-- START OF GIVEN DATA --

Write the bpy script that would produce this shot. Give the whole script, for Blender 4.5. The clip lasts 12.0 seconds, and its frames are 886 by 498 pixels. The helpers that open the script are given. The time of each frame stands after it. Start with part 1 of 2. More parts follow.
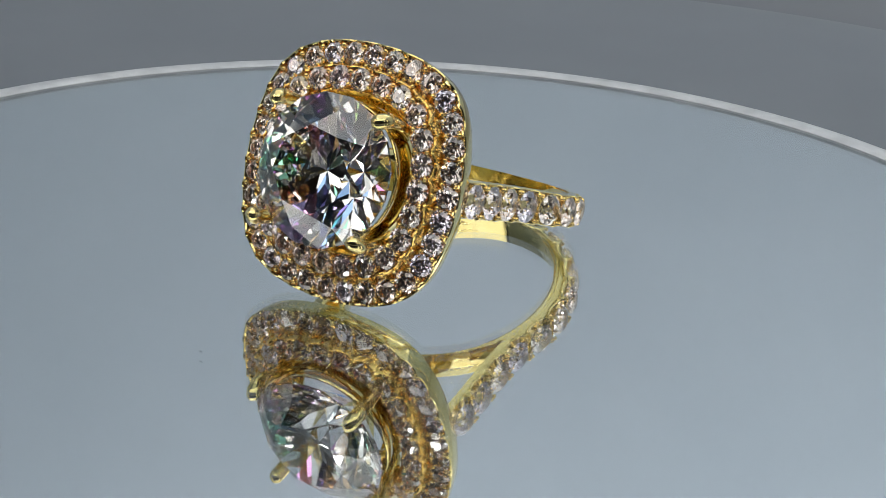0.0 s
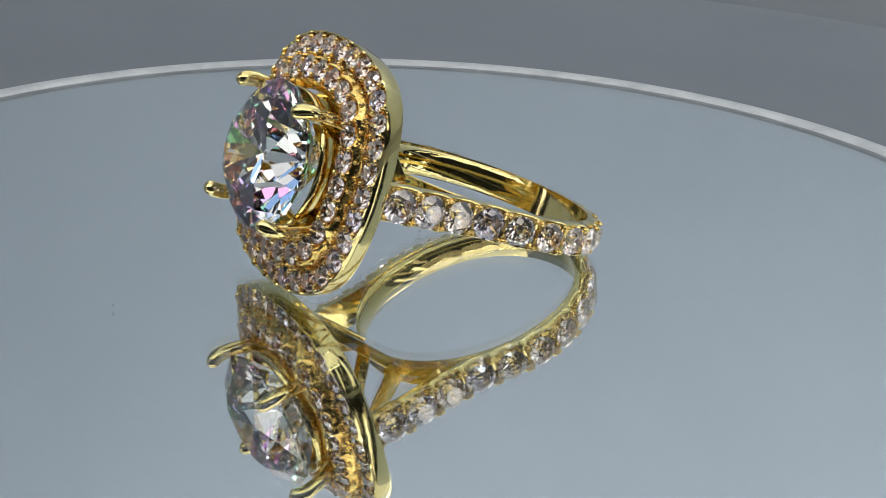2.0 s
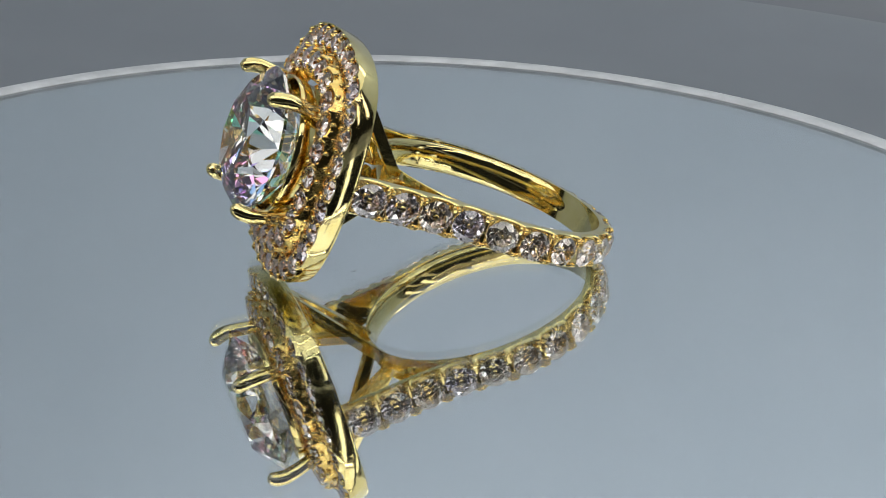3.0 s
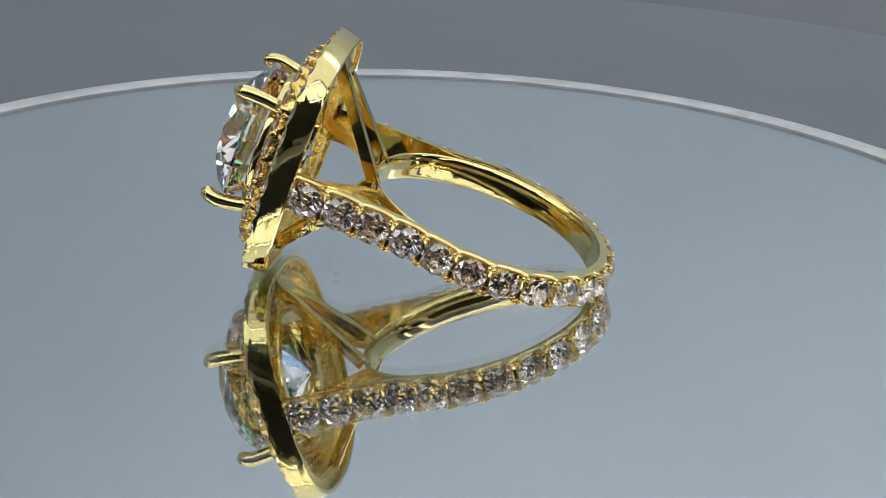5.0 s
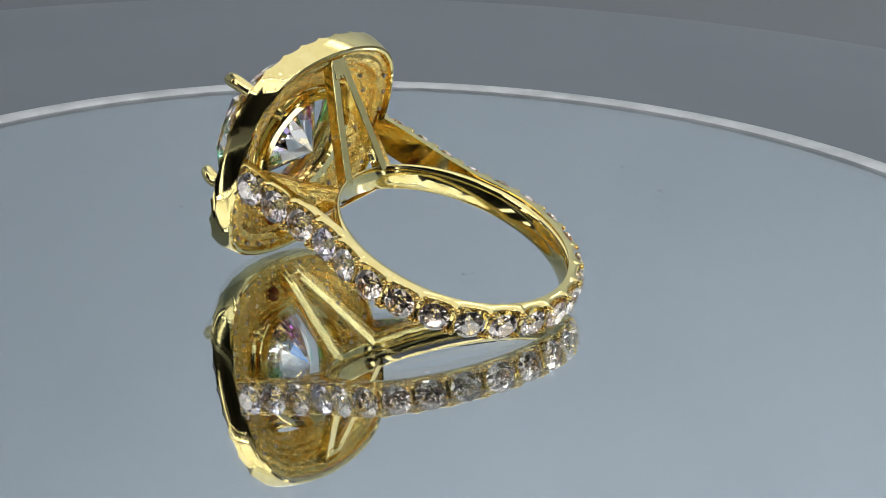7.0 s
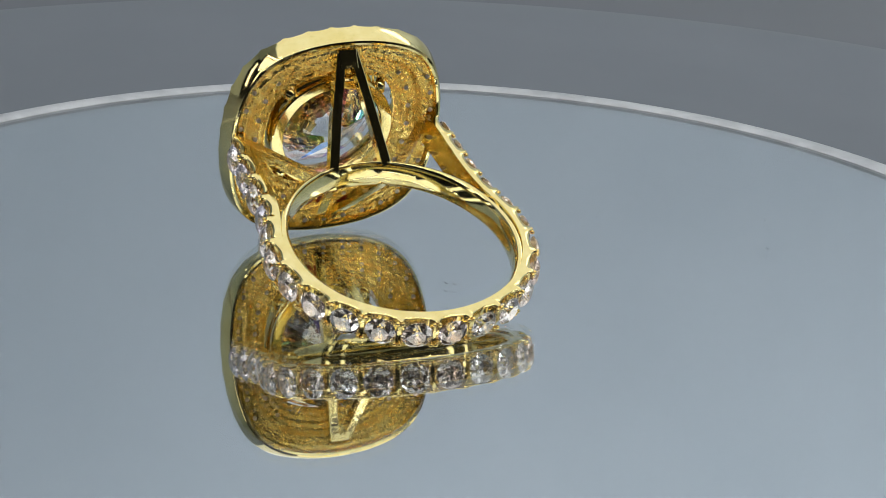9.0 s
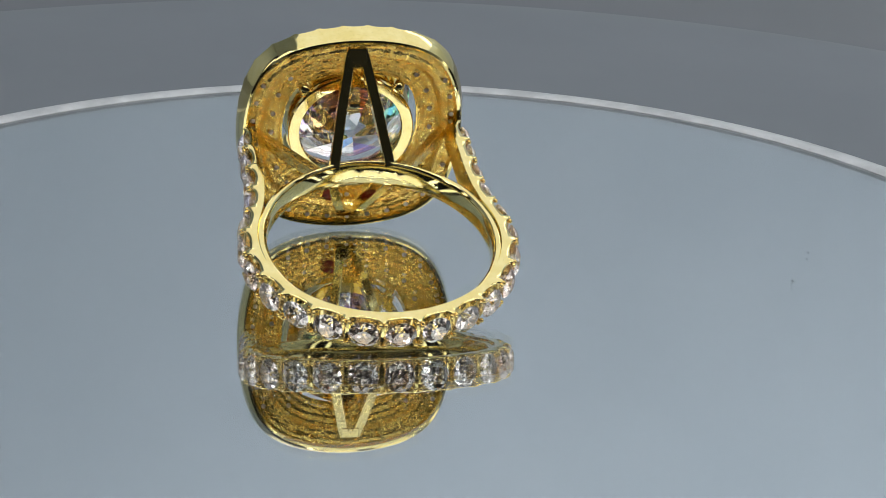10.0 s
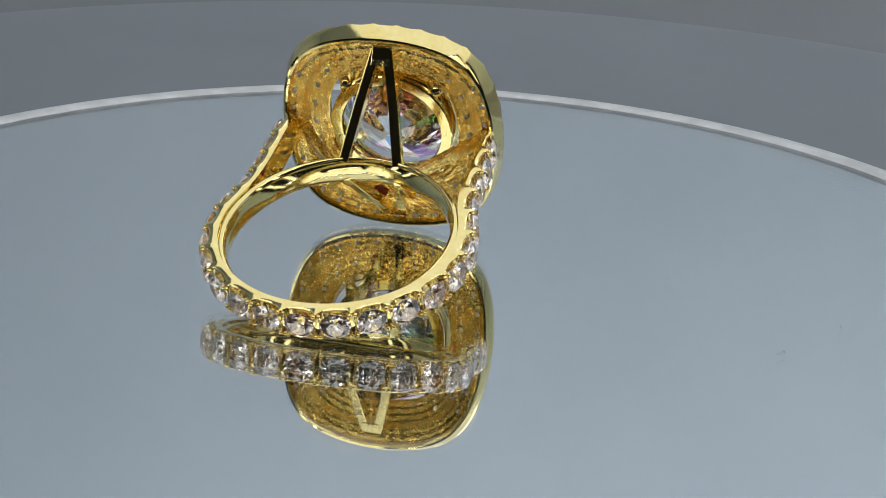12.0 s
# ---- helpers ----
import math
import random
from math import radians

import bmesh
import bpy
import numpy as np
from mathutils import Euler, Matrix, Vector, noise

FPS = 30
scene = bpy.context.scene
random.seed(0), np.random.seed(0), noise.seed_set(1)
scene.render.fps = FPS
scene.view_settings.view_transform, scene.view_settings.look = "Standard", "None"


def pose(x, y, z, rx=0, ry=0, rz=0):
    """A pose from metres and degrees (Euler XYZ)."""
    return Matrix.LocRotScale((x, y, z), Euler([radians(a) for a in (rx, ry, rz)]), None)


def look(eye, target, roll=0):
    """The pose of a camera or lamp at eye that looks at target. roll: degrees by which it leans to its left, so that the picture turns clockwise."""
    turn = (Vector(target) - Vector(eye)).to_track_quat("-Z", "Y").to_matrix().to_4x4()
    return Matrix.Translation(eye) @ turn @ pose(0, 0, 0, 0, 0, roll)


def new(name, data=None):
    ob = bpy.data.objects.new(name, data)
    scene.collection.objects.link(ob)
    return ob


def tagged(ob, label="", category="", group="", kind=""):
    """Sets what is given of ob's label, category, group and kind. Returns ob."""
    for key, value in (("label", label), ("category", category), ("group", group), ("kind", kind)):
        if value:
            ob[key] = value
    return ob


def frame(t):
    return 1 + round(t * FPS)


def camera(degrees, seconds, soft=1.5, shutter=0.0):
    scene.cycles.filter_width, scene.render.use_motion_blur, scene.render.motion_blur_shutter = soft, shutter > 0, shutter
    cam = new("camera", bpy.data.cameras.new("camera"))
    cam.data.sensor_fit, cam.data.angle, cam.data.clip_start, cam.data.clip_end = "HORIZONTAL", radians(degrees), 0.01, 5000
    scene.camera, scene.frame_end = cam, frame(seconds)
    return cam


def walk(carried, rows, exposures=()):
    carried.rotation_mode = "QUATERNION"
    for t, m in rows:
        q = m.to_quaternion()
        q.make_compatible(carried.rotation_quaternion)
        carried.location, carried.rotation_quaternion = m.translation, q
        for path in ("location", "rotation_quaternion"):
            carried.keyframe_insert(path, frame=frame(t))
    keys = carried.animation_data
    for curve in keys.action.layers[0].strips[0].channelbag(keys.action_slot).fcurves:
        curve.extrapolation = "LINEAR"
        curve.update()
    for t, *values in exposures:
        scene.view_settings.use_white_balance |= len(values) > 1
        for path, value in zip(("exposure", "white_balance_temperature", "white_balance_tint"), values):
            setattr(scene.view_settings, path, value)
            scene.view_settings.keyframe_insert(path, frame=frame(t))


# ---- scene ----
S = 0.00092            # metres in one modelling unit (a little under a millimetre)
TAU = math.tau

# ---- camera: held almost still, with a slight drift ----
EYE = Vector((0, -132.22, 52.10)) * S


def aim(pitch, yaw):
    p, y = radians(pitch), radians(yaw)
    way = Vector((-math.sin(y) * math.cos(p), math.cos(y) * math.cos(p), math.sin(p)))
    return look(EYE, EYE + way, 2.305)


cam = camera(29.33, 12.0, soft=0.6)
walk(cam, [(t, aim(p, y)) for t, p, y in (
    (0, -21.49, -2.21), (0.5, -21.48, -2.16), (1, -21.48, -2.11), (1.5, -21.50, -2.02), (2, -21.53, -1.96), (2.5, -21.63, -1.88),
    (2.7, -21.68, -1.75), (4.3, -21.35, -0.97), (4.5, -21.32, -0.95), (5, -21.20, -1.05), (5.5, -21.17, -1.17), (6, -21.13, -1.23),
    (6.5, -20.89, -1.15), (7, -20.79, -1.20), (7.2, -20.78, -1.20), (8.8, -20.75, -1.38), (9, -20.79, -1.39), (9.5, -20.83, -1.38),
    (10, -20.73, -1.45), (10.5, -20.62, -1.60), (11, -20.53, -1.76), (11.5, -20.57, -1.78), (12, -20.67, -1.66))],
    exposures=[(0, 0.0), (12, 0.0)])

# turn of the turntable, in degrees
TURN = [(0, -123.51), (0.5, -130.03), (1, -136.44), (1.5, -142.79), (2, -149.17), (2.5, -155.61), (2.7, -158.10), (4.3, -178.94),
        (4.5, -181.56), (5, -188.21), (5.5, -195.24), (6, -202.28), (6.5, -209.29), (7, -215.71), (7.2, -218.34), (8.8, -243.03),
        (9, -245.87), (9.5, -252.43), (10, -258.77), (10.5, -265.43), (11, -272.10), (11.5, -278.56), (12, -284.76)]

scene.cycles.max_bounces, scene.cycles.glossy_bounces, scene.cycles.transmission_bounces = 24, 18, 24

# ---- light: a jewellery photo booth, lit from its ceiling ----
world = bpy.data.worlds.new("world")
scene.world = world
world.use_nodes = True
world.node_tree.nodes["Background"].inputs[0].default_value = (0.5, 0.55, 0.62, 1)
world.node_tree.nodes["Background"].inputs[1].default_value = 0.02


# ---- materials ----
def material(name):
    m = bpy.data.materials.new(name)
    m.use_nodes = True
    nt = m.node_tree
    return m, nt, nt.nodes["Principled BSDF"]


def noise_node(nt, scale, detail=4.0, rough=0.55):
    co = nt.nodes.new("ShaderNodeTexCoord")
    n = nt.nodes.new("ShaderNodeTexNoise")
    n.inputs["Scale"].default_value, n.inputs["Detail"].default_value, n.inputs["Roughness"].default_value = scale, detail, rough
    nt.links.new(co.outputs["Object"], n.inputs["Vector"])
    return n


def ramp_node(nt, source, stops):
    r = nt.nodes.new("ShaderNodeValToRGB")
    while len(r.color_ramp.elements) < len(stops):
        r.color_ramp.elements.new(0.5)
    for e, (pos, col) in zip(r.color_ramp.elements, stops):
        e.position, e.color = pos, (*col, 1)
    nt.links.new(source, r.inputs["Fac"])
    return r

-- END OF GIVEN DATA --

--- EXERCISE DIRECTIONS ---
Reproduce the material above verbatim; omit every picture.

--- RESULT ---
Write the bpy script that would produce this shot. Give the whole script, for Blender 4.5. The clip lasts 12.0 seconds, and its frames are 886 by 498 pixels. The helpers that open the script are given. The time of each frame stands after it. Start with part 1 of 2. More parts follow.
0.0 s
2.0 s
3.0 s
5.0 s
7.0 s
9.0 s
10.0 s
12.0 s
# ---- helpers ----
import math
import random
from math import radians

import bmesh
import bpy
import numpy as np
from mathutils import Euler, Matrix, Vector, noise

FPS = 30
scene = bpy.context.scene
random.seed(0), np.random.seed(0), noise.seed_set(1)
scene.render.fps = FPS
scene.view_settings.view_transform, scene.view_settings.look = "Standard", "None"


def pose(x, y, z, rx=0, ry=0, rz=0):
    """A pose from metres and degrees (Euler XYZ)."""
    return Matrix.LocRotScale((x, y, z), Euler([radians(a) for a in (rx, ry, rz)]), None)


def look(eye, target, roll=0):
    """The pose of a camera or lamp at eye that looks at target. roll: degrees by which it leans to its left, so that the picture turns clockwise."""
    turn = (Vector(target) - Vector(eye)).to_track_quat("-Z", "Y").to_matrix().to_4x4()
    return Matrix.Translation(eye) @ turn @ pose(0, 0, 0, 0, 0, roll)


def new(name, data=None):
    ob = bpy.data.objects.new(name, data)
    scene.collection.objects.link(ob)
    return ob


def tagged(ob, label="", category="", group="", kind=""):
    """Sets what is given of ob's label, category, group and kind. Returns ob."""
    for key, value in (("label", label), ("category", category), ("group", group), ("kind", kind)):
        if value:
            ob[key] = value
    return ob


def frame(t):
    return 1 + round(t * FPS)


def camera(degrees, seconds, soft=1.5, shutter=0.0):
    scene.cycles.filter_width, scene.render.use_motion_blur, scene.render.motion_blur_shutter = soft, shutter > 0, shutter
    cam = new("camera", bpy.data.cameras.new("camera"))
    cam.data.sensor_fit, cam.data.angle, cam.data.clip_start, cam.data.clip_end = "HORIZONTAL", radians(degrees), 0.01, 5000
    scene.camera, scene.frame_end = cam, frame(seconds)
    return cam


def walk(carried, rows, exposures=()):
    carried.rotation_mode = "QUATERNION"
    for t, m in rows:
        q = m.to_quaternion()
        q.make_compatible(carried.rotation_quaternion)
        carried.location, carried.rotation_quaternion = m.translation, q
        for path in ("location", "rotation_quaternion"):
            carried.keyframe_insert(path, frame=frame(t))
    keys = carried.animation_data
    for curve in keys.action.layers[0].strips[0].channelbag(keys.action_slot).fcurves:
        curve.extrapolation = "LINEAR"
        curve.update()
    for t, *values in exposures:
        scene.view_settings.use_white_balance |= len(values) > 1
        for path, value in zip(("exposure", "white_balance_temperature", "white_balance_tint"), values):
            setattr(scene.view_settings, path, value)
            scene.view_settings.keyframe_insert(path, frame=frame(t))


# ---- scene ----
S = 0.00092            # metres in one modelling unit (a little under a millimetre)
TAU = math.tau

# ---- camera: held almost still, with a slight drift ----
EYE = Vector((0, -132.22, 52.10)) * S


def aim(pitch, yaw):
    p, y = radians(pitch), radians(yaw)
    way = Vector((-math.sin(y) * math.cos(p), math.cos(y) * math.cos(p), math.sin(p)))
    return look(EYE, EYE + way, 2.305)


cam = camera(29.33, 12.0, soft=0.6)
walk(cam, [(t, aim(p, y)) for t, p, y in (
    (0, -21.49, -2.21), (0.5, -21.48, -2.16), (1, -21.48, -2.11), (1.5, -21.50, -2.02), (2, -21.53, -1.96), (2.5, -21.63, -1.88),
    (2.7, -21.68, -1.75), (4.3, -21.35, -0.97), (4.5, -21.32, -0.95), (5, -21.20, -1.05), (5.5, -21.17, -1.17), (6, -21.13, -1.23),
    (6.5, -20.89, -1.15), (7, -20.79, -1.20), (7.2, -20.78, -1.20), (8.8, -20.75, -1.38), (9, -20.79, -1.39), (9.5, -20.83, -1.38),
    (10, -20.73, -1.45), (10.5, -20.62, -1.60), (11, -20.53, -1.76), (11.5, -20.57, -1.78), (12, -20.67, -1.66))],
    exposures=[(0, 0.0), (12, 0.0)])

# turn of the turntable, in degrees
TURN = [(0, -123.51), (0.5, -130.03), (1, -136.44), (1.5, -142.79), (2, -149.17), (2.5, -155.61), (2.7, -158.10), (4.3, -178.94),
        (4.5, -181.56), (5, -188.21), (5.5, -195.24), (6, -202.28), (6.5, -209.29), (7, -215.71), (7.2, -218.34), (8.8, -243.03),
        (9, -245.87), (9.5, -252.43), (10, -258.77), (10.5, -265.43), (11, -272.10), (11.5, -278.56), (12, -284.76)]

scene.cycles.max_bounces, scene.cycles.glossy_bounces, scene.cycles.transmission_bounces = 24, 18, 24

# ---- light: a jewellery photo booth, lit from its ceiling ----
world = bpy.data.worlds.new("world")
scene.world = world
world.use_nodes = True
world.node_tree.nodes["Background"].inputs[0].default_value = (0.5, 0.55, 0.62, 1)
world.node_tree.nodes["Background"].inputs[1].default_value = 0.02


# ---- materials ----
def material(name):
    m = bpy.data.materials.new(name)
    m.use_nodes = True
    nt = m.node_tree
    return m, nt, nt.nodes["Principled BSDF"]


def noise_node(nt, scale, detail=4.0, rough=0.55):
    co = nt.nodes.new("ShaderNodeTexCoord")
    n = nt.nodes.new("ShaderNodeTexNoise")
    n.inputs["Scale"].default_value, n.inputs["Detail"].default_value, n.inputs["Roughness"].default_value = scale, detail, rough
    nt.links.new(co.outputs["Object"], n.inputs["Vector"])
    return n


def ramp_node(nt, source, stops):
    r = nt.nodes.new("ShaderNodeValToRGB")
    while len(r.color_ramp.elements) < len(stops):
        r.color_ramp.elements.new(0.5)
    for e, (pos, col) in zip(r.color_ramp.elements, stops):
        e.position, e.color = pos, (*col, 1)
    nt.links.new(source, r.inputs["Fac"])
    return r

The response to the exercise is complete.